Bu ünlü hikâyenin, Hayy’ın varoluşu ve gelişimi çizgisinde, insanın tarihini özetlemekte olan ince anlatım tarzı, bizi Hayy’ın şahsında başka bir şeyleri de temsil ettiği konusunda ikna etmelidir.
Yalnız başına yaşadığı adada Âdem’e benzeyen konumu, ateşin kâşifi olarak üstlendiği Prometeus rolü, ilerleme kaydetmesi ve sapması, ateşle zekice tecrübelere girişmesi ve “ondan bir parça”yı kavramaya çalışması, onun insanoğlunu sembolize ettiğini göstermektedir.

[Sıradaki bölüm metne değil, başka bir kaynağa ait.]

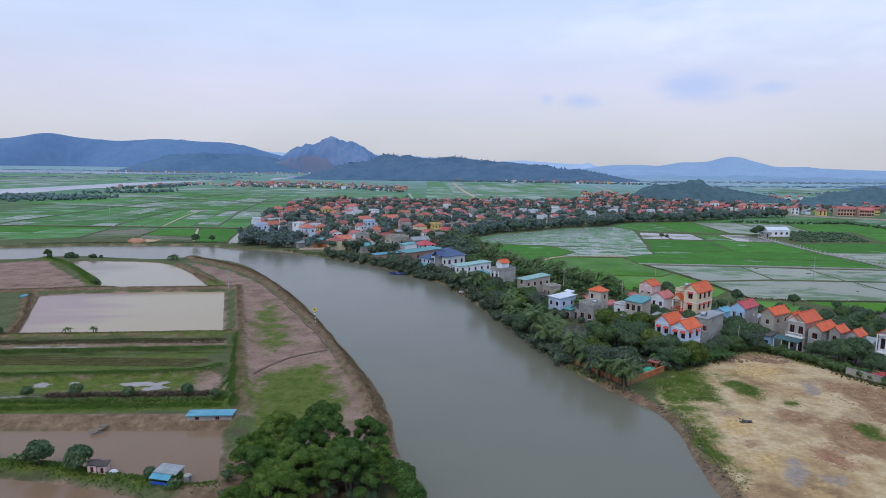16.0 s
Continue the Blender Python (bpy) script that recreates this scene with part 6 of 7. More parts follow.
# ---- trees of the village and the plain ----
taken = [(x, y, g * (0.42 if g > 10 else 0.8)) for x, y, g in taken] + [(x, y, 2.4) for x, y in shed_spots]
tree_spots = sprinkle(VILLAGE, 3.2, 41, 30000, [(x, y, g * 0.8) for x, y, g in taken], 1000) + sprinkle(EAST_VILLAGE, 5.5, 42, 6000, taken, 170)
shore = smooth_line([(22, 336), (43, 364), (66, 381), (95, 403), (122, 414), (143, 438), (166, 446), (196, 453), (228, 468), (264, 484), (300, 500)], 6)
tree_spots += sprinkle([(-8, 260), (22, 260), (20, 318), (10, 322), (2, 296), (-12, 284)], 3.6, 43, 4000, [(x, y, g * 0.8) for x, y, g in HOUSE_SPOTS], 70)
for x, y in shore:
    for _ in range(5):
        tree_spots.append((x + rng.uniform(-3, 3) - 2, y + rng.uniform(-1, 16) * rng.random()))
for x, y in smooth_line([(-94, 311), (-80, 304), (-66, 298), (-44, 286), (-30, 275), (-20, 264)], 5):
    for _ in range(1 if -66 < x < -46 else 2):
        tree_spots.append((x + rng.uniform(-1, 6), y + rng.uniform(0, 8)))


def ground_at(x, y):
    return float(land_height(np.array([x]), np.array([y]))[0])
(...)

Çünkü o da ilk insan gibi her şeyi kendi başına keşfetmek zorundadır. Ayrıca, bir insan olarak, ruhun hayat kaynağı olan hayvani yönünden başka bir şey bilmemektedir. Bu, insanın en azından yarı ruhani bir dünyaya girmesinin belirtisidir.
Konusu ve konumu itibariyle klasik sayılan bu eser; İbn Tufeyl ve İbn Sina’nın metinlerinin Evan Goodman, Sami S. Hawi ve Henry Corbin tarafından şerh ve kritere tabi tutulmasıyla daha da kıymetlenmiş bir çalışma olarak karşımıza çıkıyor.